I grew up on that black rhythm and blues.  And so that’s basically where I keep myself. Although I’ve learned to sing rock as well.  You know there’s a learning process to doing that.  The learning process in the sense that.  For example when I was with Rainbow, Richie wanted me to do more pointed tones.  Operatic almost, very operatic. You know that whole big thing.  Now I’m using more of a growly voice at times, but still clean.  And on this new Rated X cd I found a new tinder which is complimentary and works with the music.  So I grew up with country, with jazz on the guitar, and jazz singers.  So my influences were vast and wide.  So when I teach at the School of Rock or anything, I always tell the kids number one, never limit yourself to what you can do.  If you’re playing drums pick up a guitar, you never know you might be able to play it!  You know as I said I never was a singer and I found out I’m a singer and now I’m known as a singer.  Things can turn around.  So don’t limit yourself, take your influences and use them wisely.  And try to listen to all kinds of music so you’re well rounded.  And I think that’s what keeps me more than one-dimensional as a singer or a player.

CAS:  So alright, tell me about Rated X.  I’m so excited about the new band.

JLT:  So Rated X is a band that (they said) we really need to highlight your vocals. And I said cool, okay.  And as you know nowadays the time of selling cds is over, and the only way we can make money is to play on the road.  So I’ve been on the road a lot.  I’m fortunate that people still want to see me.  You know I’m out there in Europe mostly.  The money’s not here so I go where I’m welcomed.  I mean you’re wanted there, you go there.  So I’m on the road a lot.  I came home for a couple of weeks for some rn’r

We wanted this to be a band, not just a project for us.  We wanted a band with seasoned players, with lack of ego, lack of BS and all that.  And these are all seasoned professionals and they’re great guys. 

None of us were ever in the same room as each other, and yet it’s done like live.  And that’s the mark of proficient musicians.  Professionals.  Most of the people are in the studio a couple of months to do that, and we just did it separately and in our spare time!

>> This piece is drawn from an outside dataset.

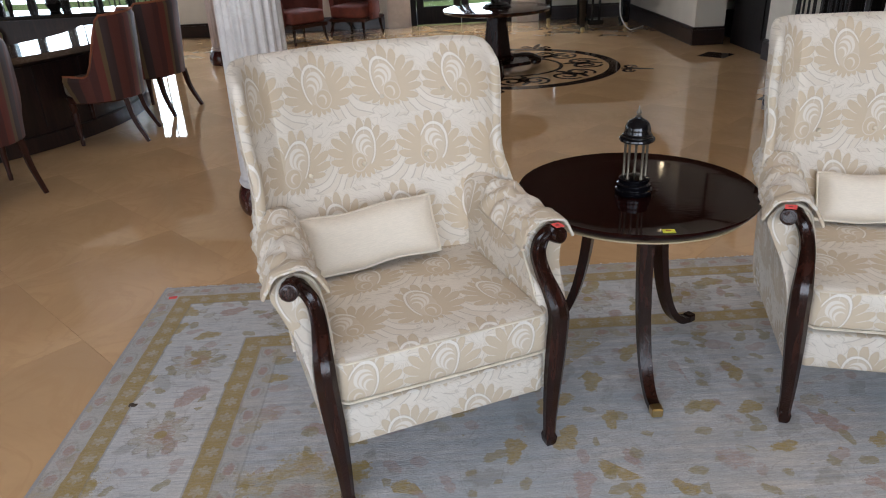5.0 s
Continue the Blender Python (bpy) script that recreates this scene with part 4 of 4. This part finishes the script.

There are no production tricks on this record.  It’s all clean and live like there’s a player playing.  It’s really deep in that sense, you listen and you hear what good players there are. You really appreciate that but yet it really comes together as one unit. 

CAS:  And finally, what would you like to tell your fans out there?

JLT:  I always tell them that I love them.  For all their love and support all these years, all the faith they put into me.  My real fans never let me down.